The Woodlands company bought the property this year for $12.2 million.

First off, the building lives up to the hype. It is fancy with a capital “F.”

A lot of the floors are paved in green marble. But the pricey green stone doesn’t stop there. Stanford also added it as window ledges and accent pieces on some walls when he renovated the building in 2000. Some conference rooms even have green marble coasters for beverages.

Some parts of the building have carpet on the floor. Even that is the color of money. A large decorative skylight that Stanford added floods the space with natural light.

Everywhere I looked I saw expensive dark wood furniture, paintings, tapestries, Persian rugs, sculptures and sophisticated decorative items.

On my tour I met Elmer Gutierrez — now an employee of property manager PM Realty Group — who has worked at the building for the last 18 years. Gutierrez said he transported paintings that were priced up to $5,000 and bronzes priced up to $2,000 to decorate the building when Stanford owned it.

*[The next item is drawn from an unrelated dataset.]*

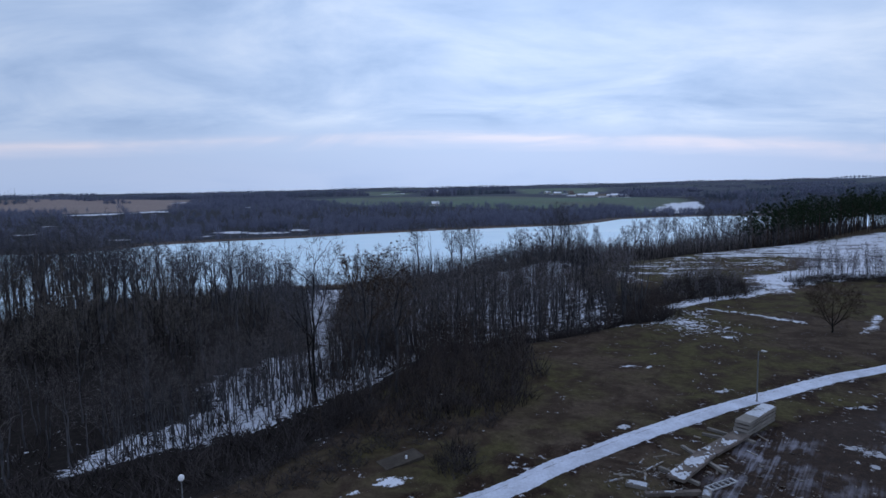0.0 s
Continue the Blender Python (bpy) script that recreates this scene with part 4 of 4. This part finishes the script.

Gutierrez told me Stanford decorated his offices in Colorado, Los Angeles, New York and Miami the same way as the Houston headquarters, using the same furniture, marble and paneling.

Ralph Janvey, the court-appointed receiver who has overseen the dispersal of Stanford assets, took possession of valuable items from the building before it was sold to Black Forest. But the furniture, wall coverings and decorative items were left behind.

The receiver also left several AmVault high-security safes that Kustu said were deemed too heavy and too expensive to move.

“I don’t know if we know the combinations,” he added.

Moving on

Nearly half of the 9,000-square-foot first floor was dedicated to Stanford’s stylish private work space, conference room and private assistant’s area.

He had a large office with beautiful coffered ceilings and a large fish tank built into the wall.

Gutierrez said Stanford’s personal desk was worth in the neighborhood of $35,000. It took six people to bring in the large antique, he said. The receiver used 10 people to move it out, Gutierrez said, because it was so fragile — and expensive.

Stanford’s media set-up would make most green with envy, though the expensive electronics have been stripped away, sold to raise money to cover investor losses.

The main lobby is impressive, with a large sculpture of a flying eagle behind the receptionist’s desk. The eagle is part of Stanford’s company logo.

The first floor features an elegant dining room connected to a 900-square-foot kitchen. Stanford apparently schmoozed clients in the detailed dining area, where wooden table legs have feet resembling brass eagle’s claws.

A 64-seat theater with back projection screen was probably the setting for presentations on investing with the company.

Kustu said that, before the building acquisition was final, he saw multiple cases of Opus One wine stacked in a reception room next to the theater. He said the receiver did not leave any of the wine behind.

Black Forest is eager to secure a new tenant — it costs $46,000 a month to maintain the building, Kustu said. It has fielded calls from parties interested in leasing 15,000 square feet or 40,000 square feet, but the company is holding out for a tenant that will take the entire building.

“We don’t want to tear any of this down,” Kustu said. “We hope we can find one tenant who would not ruin the building.”

The building features 60,000 square feet of usable office space and a six-level parking garage, with 226 parking spaces.

The real estate brokerage community will get to see all of this first-hand in January when Black Forest hosts an open house in the infamous building. Something tells me there will be quite a turn-out.